* [Prompt]
In the material below, list every line carrying the string "parts".
[begin Material for the task]
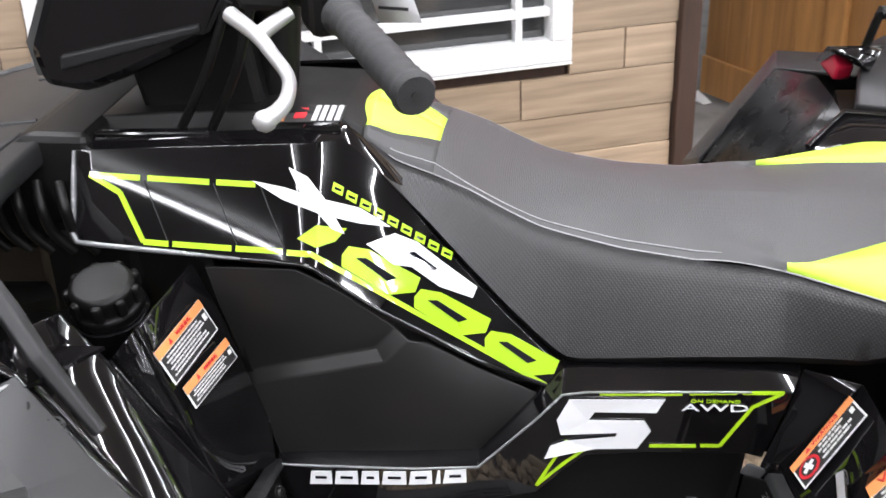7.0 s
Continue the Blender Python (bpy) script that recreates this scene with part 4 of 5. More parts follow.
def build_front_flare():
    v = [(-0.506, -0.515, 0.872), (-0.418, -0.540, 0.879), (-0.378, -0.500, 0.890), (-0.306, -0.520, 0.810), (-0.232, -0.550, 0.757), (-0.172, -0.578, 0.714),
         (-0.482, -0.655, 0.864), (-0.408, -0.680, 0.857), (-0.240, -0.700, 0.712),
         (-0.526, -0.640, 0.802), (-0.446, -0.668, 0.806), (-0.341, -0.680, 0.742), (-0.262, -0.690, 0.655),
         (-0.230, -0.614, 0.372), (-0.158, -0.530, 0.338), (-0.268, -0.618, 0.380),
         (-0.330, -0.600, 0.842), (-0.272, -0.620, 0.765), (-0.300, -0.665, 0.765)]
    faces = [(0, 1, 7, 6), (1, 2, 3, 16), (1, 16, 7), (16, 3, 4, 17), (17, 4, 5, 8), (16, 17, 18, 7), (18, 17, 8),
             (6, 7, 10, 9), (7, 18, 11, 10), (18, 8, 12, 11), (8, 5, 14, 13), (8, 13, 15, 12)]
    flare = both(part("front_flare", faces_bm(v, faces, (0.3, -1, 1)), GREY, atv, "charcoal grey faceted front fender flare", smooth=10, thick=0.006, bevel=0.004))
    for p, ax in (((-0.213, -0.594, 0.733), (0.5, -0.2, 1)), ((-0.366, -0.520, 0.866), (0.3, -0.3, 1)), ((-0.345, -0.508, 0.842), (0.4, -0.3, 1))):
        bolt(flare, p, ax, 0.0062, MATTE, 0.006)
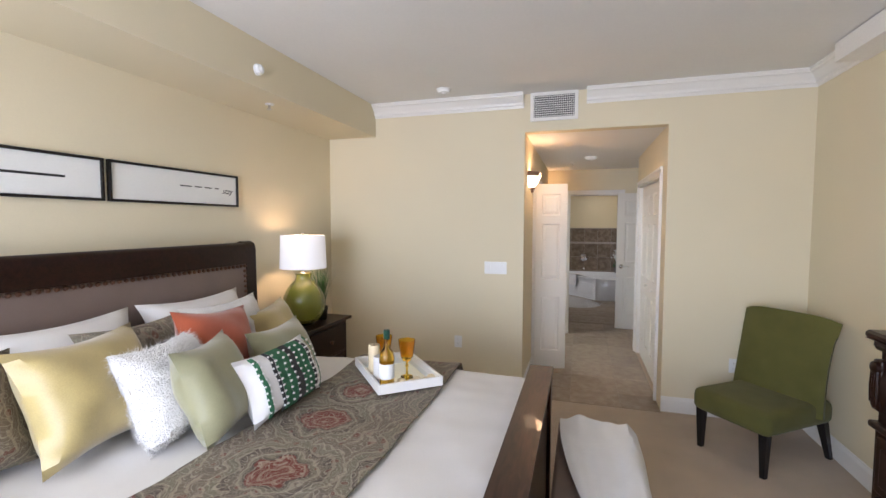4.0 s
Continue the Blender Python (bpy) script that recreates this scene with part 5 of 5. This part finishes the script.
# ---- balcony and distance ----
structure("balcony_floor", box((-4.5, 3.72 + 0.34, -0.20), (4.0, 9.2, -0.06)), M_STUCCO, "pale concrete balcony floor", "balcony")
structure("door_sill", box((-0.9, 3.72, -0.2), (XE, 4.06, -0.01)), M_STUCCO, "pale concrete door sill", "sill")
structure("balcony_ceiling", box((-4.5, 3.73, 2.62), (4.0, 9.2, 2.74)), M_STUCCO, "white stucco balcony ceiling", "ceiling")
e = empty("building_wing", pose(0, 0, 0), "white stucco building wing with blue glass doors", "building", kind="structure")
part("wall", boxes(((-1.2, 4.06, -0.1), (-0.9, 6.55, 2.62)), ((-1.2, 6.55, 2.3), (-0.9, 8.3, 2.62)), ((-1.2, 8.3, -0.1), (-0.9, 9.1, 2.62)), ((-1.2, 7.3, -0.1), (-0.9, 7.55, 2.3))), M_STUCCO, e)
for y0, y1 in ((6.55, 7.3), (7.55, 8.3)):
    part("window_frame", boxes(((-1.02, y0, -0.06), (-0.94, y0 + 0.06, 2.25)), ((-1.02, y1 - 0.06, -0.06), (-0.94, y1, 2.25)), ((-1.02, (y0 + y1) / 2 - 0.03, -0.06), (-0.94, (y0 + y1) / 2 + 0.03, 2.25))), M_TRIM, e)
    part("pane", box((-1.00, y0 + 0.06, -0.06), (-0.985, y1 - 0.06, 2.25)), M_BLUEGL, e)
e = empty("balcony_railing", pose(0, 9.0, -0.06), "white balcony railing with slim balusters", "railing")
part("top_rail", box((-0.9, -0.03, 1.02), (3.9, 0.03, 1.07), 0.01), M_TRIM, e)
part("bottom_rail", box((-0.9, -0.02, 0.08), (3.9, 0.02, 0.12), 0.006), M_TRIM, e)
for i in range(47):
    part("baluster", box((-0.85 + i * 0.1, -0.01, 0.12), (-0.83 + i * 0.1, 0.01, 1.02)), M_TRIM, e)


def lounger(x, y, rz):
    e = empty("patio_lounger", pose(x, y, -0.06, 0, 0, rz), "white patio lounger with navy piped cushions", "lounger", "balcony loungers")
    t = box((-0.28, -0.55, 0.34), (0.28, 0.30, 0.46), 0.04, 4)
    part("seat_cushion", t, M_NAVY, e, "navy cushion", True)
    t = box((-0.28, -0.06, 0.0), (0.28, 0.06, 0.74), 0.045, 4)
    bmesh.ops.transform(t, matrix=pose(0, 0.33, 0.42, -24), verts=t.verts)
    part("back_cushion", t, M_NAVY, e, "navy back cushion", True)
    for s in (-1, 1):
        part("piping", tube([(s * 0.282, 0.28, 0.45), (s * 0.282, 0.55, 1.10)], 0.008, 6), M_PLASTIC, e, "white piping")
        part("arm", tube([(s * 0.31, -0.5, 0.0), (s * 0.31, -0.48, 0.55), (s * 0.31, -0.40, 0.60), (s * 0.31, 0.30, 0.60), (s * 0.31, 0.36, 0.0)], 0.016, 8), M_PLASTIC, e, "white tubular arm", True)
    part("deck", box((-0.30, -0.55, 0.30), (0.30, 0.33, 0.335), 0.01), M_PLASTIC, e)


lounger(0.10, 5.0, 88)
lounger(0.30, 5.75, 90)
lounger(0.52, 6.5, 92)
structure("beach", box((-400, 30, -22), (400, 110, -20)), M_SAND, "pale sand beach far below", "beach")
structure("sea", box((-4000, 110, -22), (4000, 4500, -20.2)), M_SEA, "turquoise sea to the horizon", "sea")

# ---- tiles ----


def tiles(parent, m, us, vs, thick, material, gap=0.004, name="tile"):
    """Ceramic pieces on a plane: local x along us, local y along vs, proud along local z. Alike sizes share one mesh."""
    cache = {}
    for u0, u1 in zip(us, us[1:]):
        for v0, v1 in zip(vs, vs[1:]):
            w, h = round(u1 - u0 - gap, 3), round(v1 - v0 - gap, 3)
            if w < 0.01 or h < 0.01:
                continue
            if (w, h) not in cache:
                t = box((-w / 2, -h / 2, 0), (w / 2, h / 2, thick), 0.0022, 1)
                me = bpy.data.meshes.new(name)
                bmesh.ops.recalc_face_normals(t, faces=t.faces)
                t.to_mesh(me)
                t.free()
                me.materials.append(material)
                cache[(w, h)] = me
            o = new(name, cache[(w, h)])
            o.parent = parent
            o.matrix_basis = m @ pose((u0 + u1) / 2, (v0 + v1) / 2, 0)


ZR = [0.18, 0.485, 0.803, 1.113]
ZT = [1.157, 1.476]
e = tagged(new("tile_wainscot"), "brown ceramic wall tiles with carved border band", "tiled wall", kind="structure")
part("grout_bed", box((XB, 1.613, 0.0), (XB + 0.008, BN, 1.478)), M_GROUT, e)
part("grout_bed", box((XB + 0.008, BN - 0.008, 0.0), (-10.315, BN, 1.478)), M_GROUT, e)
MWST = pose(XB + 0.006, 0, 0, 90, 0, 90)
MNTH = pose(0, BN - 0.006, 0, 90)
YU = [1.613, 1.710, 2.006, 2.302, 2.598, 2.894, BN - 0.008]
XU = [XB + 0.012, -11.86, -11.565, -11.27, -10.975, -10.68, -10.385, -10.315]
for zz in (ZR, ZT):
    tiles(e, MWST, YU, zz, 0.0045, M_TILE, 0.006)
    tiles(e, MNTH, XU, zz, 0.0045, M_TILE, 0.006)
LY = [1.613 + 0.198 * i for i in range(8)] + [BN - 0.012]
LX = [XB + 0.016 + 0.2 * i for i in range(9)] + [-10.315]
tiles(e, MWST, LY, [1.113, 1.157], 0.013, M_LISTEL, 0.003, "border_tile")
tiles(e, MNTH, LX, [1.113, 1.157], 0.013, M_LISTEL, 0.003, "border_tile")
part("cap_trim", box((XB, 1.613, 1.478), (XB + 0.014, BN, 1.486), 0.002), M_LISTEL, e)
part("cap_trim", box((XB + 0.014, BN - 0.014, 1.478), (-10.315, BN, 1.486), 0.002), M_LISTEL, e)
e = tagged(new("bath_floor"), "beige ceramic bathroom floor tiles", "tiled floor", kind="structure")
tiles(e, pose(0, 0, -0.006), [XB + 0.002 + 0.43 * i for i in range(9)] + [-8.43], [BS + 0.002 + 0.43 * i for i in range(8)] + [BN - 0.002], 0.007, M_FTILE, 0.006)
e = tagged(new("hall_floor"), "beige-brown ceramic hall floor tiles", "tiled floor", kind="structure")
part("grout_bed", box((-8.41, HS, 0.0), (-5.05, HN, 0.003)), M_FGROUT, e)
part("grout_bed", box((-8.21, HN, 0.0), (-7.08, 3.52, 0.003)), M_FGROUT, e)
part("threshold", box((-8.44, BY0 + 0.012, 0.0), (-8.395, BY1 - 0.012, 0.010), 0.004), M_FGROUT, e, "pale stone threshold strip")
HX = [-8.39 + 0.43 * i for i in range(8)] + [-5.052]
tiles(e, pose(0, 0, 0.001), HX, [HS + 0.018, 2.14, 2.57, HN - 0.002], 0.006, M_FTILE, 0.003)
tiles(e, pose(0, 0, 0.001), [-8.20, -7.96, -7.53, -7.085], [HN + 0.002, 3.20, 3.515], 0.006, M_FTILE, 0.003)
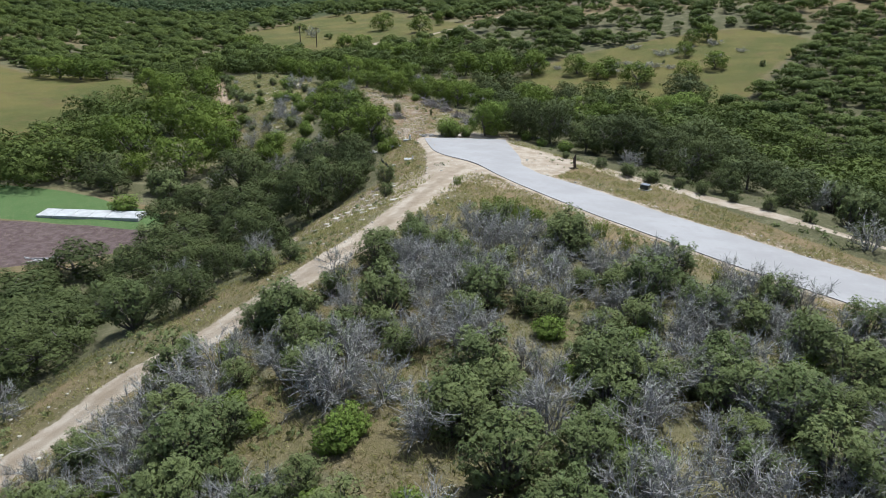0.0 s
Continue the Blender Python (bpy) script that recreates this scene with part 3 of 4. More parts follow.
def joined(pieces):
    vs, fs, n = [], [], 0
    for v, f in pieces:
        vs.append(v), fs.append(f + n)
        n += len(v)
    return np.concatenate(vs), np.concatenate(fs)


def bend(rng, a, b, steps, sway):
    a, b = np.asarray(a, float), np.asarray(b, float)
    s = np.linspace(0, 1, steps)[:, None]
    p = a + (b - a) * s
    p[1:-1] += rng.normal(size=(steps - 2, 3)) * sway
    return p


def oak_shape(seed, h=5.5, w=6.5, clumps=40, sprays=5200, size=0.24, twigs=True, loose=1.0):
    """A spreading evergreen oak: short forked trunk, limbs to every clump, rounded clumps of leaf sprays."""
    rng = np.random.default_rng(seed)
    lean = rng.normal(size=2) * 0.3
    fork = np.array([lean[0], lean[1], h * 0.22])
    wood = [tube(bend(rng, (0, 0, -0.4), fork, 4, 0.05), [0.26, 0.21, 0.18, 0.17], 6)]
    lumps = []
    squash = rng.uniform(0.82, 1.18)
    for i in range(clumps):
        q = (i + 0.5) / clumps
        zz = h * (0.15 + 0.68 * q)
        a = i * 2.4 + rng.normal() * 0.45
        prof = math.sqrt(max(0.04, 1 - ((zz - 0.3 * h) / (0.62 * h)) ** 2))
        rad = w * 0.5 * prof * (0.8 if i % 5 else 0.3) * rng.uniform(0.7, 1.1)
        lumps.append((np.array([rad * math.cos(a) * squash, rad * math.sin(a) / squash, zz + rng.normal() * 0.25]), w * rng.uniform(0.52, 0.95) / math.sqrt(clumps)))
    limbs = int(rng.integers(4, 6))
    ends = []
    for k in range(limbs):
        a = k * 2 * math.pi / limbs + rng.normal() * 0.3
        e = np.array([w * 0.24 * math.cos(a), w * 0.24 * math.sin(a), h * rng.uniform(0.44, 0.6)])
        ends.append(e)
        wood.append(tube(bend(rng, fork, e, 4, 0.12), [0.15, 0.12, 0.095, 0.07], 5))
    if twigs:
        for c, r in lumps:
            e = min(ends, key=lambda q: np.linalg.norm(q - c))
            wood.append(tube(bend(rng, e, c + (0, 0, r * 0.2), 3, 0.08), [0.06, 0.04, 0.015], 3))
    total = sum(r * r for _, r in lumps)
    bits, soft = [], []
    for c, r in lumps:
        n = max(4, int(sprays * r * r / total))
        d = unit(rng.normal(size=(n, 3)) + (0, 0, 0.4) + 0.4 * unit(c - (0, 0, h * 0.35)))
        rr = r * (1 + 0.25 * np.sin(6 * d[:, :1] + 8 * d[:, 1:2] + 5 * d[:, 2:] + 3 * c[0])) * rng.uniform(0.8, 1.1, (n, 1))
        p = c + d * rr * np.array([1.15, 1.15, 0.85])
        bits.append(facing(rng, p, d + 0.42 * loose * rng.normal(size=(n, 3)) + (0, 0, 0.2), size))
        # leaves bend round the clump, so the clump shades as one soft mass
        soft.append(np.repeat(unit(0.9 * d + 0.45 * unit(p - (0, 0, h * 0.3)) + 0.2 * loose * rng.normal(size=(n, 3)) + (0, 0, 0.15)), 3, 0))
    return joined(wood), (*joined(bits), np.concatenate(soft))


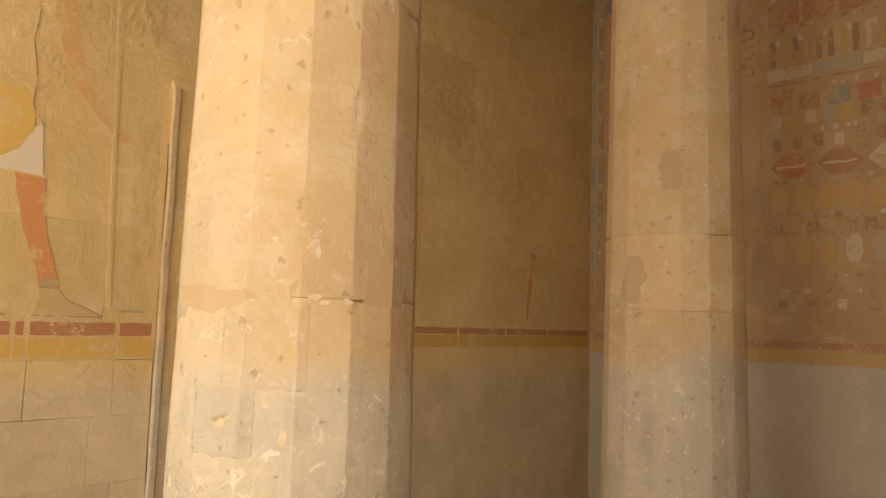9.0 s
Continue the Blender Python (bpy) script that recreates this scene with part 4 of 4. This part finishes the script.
[end Material for the task]
* [Reply]
Continue the Blender Python (bpy) script that recreates this scene with part 4 of 5. More parts follow.
Continue the Blender Python (bpy) script that recreates this scene with part 3 of 4. More parts follow.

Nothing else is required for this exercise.